Al-Fayhaa Stadium ملعب الفيحاء
- Interactive map of Al-Fayhaa Stadium ملعب الفيحاء
- Full name: Al-Fayhaa Stadium
- Location: Basra, Iraq
- Coordinates: 30°26′33″N 47°46′47″E﻿ / ﻿30.44250°N 47.77972°E
- Owner: Government of Iraq
- Capacity: 10,000
- Surface: Track & Field (Grass)
- Scoreboard: Yes
- Field size: 105 by 68 metres (115 by 74 yd)

Construction
- Built: 2009–2013
- Opened: 12 October 2013
- Architect: 360 Architecture And Newport Global
- Project manager: Newport Global
- Structural engineer: Thornton Tomasetti

Tenants
- Al-Minaa Naft Al-Basra

= Al-Fayhaa Stadium (Basra) =

Stadium in Basra, Iraq

Al-Fayhaa Stadium (Arabic: ملعب الفيحاء), also known as Mohamed Musbah Al‑Waeli Stadium, is a multi-purpose stadium in Basra, Southern Iraq. The stadium is part of the much larger Basra Sports City complex, and is surrounded by football training pitches, four Five Star hotels and other sports-related facilities. It is currently used mostly for football matches and also has facilities for athletics. The stadium has an official capacity of 10,000 spectators. It is owned by the Government of Iraq.

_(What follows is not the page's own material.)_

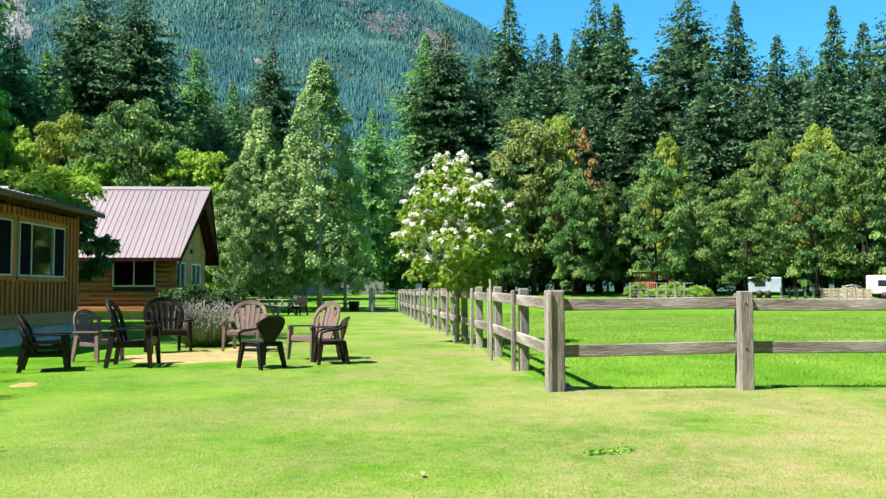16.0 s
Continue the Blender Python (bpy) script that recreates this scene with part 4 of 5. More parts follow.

It hosts Naft Al-Basra and Al-Minaa football matches in the Iraqi League when attendance is low. For crucial confrontations, it is the main stadium of Basra (65,000) that welcomes the games.

==Certificate==
The stadium obtained the IAAF Class 1 Certificate.

==Name==
Initially, the stadium had no specific name other than Basra Sports City Secondary Stadium. Later, it was agreed to rename it Al-Fayhaa Stadium in reference to the nickname of the city Al Basra. This name is still used officially.

In 2019, the Ministry of Youth and Sports introduced a new appellation Mohamed Musbah Al-Waeli Stadium as a tribute to the ex-mayor of Al Basra who was a main figure in the elaboration of the Basra Sports City complex.